[Start of DATA EXCERPT]
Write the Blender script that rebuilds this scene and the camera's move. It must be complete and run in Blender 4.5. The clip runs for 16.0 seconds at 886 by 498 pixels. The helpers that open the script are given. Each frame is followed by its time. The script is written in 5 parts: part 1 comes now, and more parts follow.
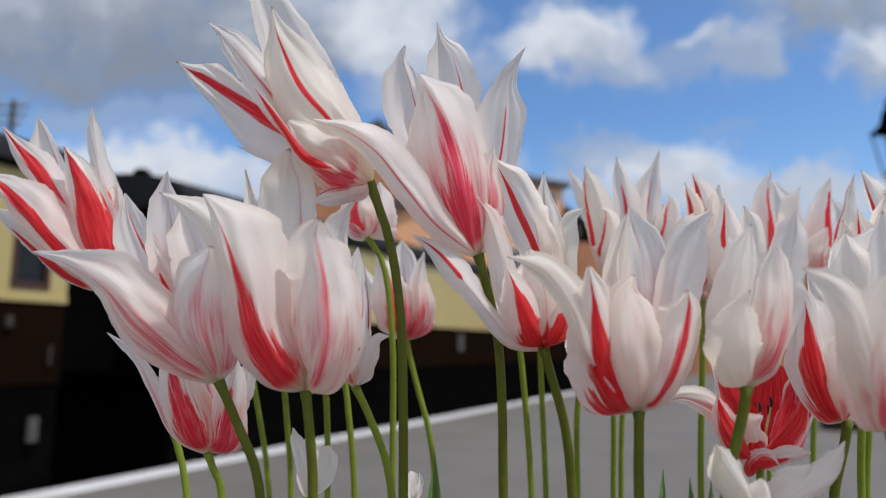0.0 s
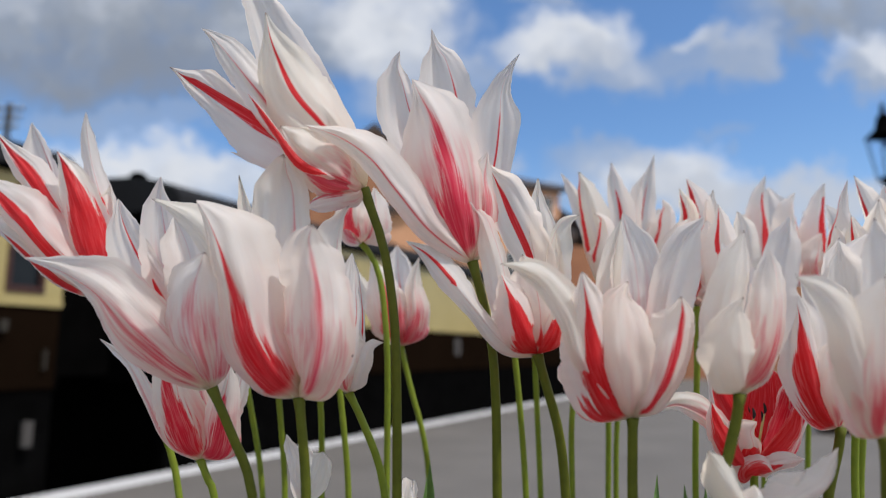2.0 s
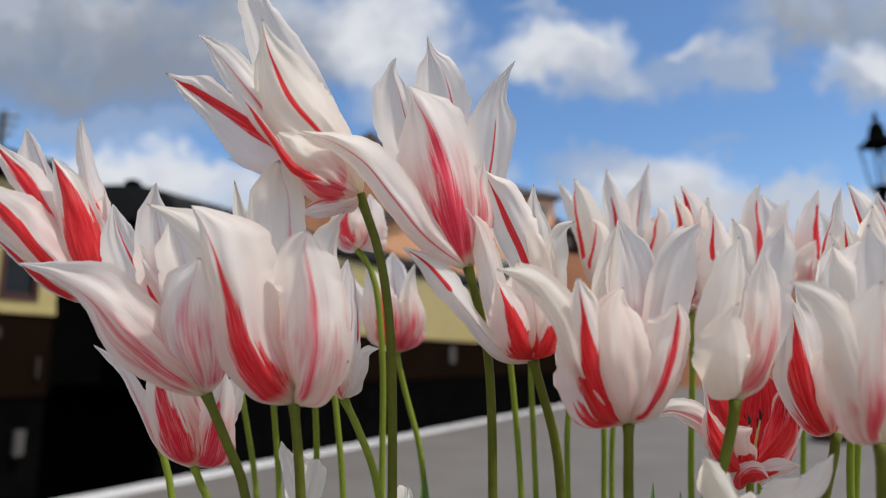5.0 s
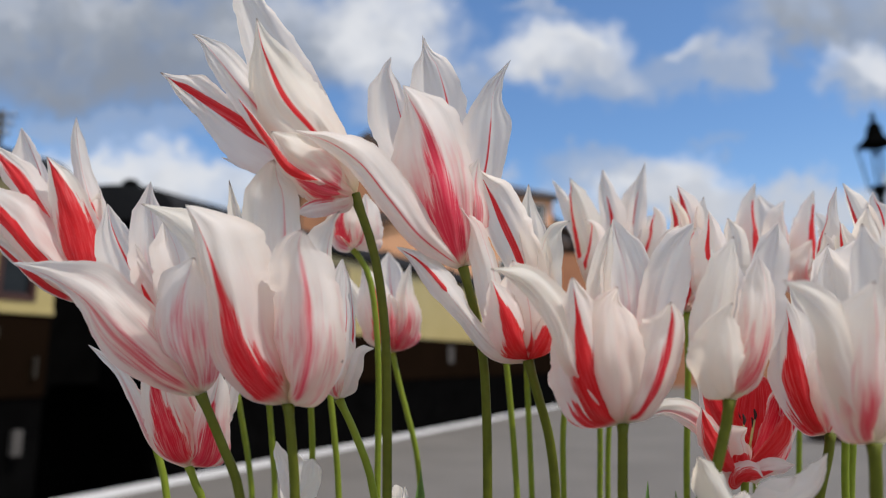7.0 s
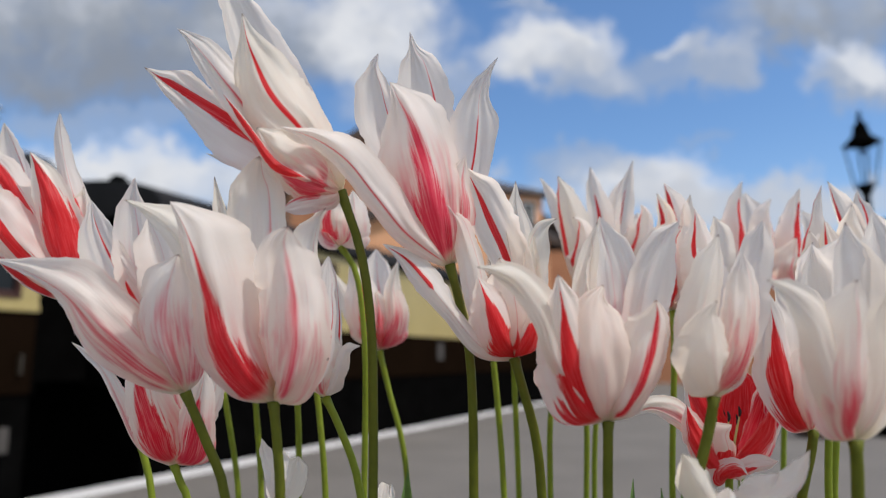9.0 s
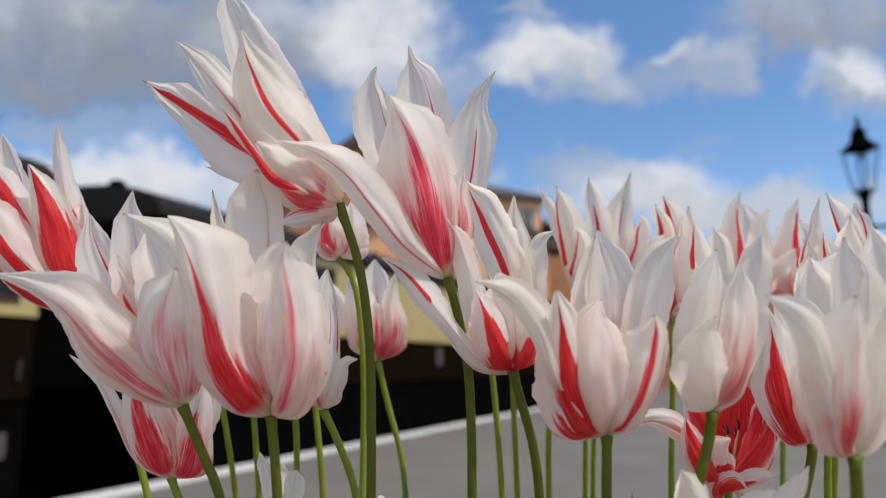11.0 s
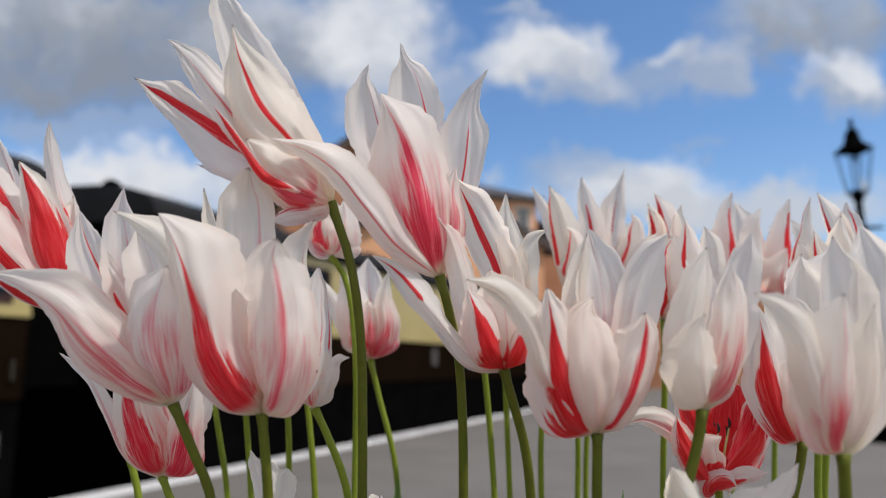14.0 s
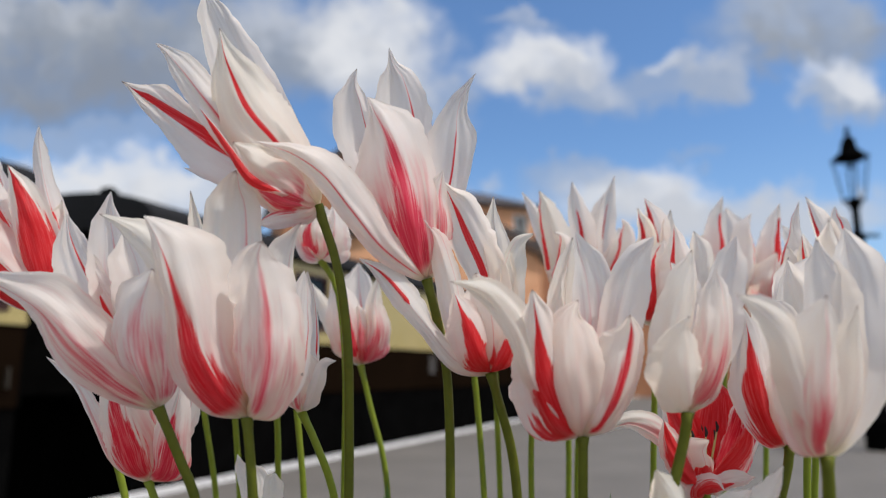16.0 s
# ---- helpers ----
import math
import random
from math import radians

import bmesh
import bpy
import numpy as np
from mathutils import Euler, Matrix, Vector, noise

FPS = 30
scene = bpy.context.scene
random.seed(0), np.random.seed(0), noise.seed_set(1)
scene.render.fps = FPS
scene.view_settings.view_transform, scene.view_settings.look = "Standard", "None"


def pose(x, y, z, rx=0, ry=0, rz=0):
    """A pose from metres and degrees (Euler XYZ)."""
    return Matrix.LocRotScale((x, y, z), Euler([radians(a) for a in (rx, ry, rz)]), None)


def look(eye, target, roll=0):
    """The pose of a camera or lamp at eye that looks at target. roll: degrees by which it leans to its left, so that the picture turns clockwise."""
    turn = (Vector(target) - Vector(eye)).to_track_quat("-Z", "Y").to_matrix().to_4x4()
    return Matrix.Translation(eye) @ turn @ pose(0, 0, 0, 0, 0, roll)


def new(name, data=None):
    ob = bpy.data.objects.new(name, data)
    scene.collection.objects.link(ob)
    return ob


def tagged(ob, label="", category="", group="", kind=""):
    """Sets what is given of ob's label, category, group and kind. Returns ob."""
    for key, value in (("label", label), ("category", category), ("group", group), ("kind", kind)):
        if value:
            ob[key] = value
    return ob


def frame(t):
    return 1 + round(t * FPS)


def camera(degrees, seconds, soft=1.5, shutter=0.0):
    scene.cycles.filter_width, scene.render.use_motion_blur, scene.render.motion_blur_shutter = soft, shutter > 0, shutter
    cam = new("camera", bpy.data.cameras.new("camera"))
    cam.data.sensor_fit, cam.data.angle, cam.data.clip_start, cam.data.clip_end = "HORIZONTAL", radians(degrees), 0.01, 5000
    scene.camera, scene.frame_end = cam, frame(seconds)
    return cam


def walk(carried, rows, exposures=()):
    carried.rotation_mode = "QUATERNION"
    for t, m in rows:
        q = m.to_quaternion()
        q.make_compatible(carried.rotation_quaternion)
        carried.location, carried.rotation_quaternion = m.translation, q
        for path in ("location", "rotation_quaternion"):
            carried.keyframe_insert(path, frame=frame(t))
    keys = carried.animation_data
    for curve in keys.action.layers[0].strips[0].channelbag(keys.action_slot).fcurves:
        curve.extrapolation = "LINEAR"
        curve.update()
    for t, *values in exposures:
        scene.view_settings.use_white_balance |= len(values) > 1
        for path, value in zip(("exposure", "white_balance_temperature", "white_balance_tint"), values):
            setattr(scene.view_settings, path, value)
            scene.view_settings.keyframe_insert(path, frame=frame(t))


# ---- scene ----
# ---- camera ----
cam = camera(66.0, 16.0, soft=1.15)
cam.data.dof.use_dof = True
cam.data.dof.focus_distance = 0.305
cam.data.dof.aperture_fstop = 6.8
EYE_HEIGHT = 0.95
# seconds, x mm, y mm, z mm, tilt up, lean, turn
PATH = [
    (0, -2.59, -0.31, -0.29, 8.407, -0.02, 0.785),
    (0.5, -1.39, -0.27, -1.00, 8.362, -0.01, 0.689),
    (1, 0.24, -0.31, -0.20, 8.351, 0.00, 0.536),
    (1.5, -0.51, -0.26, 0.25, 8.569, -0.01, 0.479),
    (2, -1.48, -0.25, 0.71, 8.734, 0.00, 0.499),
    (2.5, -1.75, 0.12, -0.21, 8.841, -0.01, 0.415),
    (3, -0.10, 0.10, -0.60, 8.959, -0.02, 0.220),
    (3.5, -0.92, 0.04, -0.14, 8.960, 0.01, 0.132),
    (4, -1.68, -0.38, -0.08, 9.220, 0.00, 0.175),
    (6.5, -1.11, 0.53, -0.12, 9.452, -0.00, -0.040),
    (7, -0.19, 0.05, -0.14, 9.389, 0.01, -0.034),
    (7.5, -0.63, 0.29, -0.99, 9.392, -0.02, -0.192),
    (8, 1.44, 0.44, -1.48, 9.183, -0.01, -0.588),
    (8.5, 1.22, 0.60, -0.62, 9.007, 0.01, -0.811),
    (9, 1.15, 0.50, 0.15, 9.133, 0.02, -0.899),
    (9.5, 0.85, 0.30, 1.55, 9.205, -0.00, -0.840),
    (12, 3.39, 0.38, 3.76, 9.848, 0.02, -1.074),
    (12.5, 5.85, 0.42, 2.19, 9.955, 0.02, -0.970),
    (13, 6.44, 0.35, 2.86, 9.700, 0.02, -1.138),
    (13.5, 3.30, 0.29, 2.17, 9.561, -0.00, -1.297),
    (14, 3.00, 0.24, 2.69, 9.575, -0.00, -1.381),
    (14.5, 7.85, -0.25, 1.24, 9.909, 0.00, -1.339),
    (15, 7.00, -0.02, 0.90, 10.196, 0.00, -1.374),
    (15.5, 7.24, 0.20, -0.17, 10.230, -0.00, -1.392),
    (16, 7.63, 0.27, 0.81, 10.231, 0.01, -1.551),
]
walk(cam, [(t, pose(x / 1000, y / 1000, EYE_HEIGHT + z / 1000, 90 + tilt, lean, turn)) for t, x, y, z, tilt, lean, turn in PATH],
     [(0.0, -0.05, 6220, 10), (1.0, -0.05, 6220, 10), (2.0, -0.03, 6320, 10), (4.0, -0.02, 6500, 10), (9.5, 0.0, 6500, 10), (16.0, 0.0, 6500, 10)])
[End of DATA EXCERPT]
Count the lines of the material that include the word "carried", then report only the total.

[RESULT OF THE EXERCISE]: 6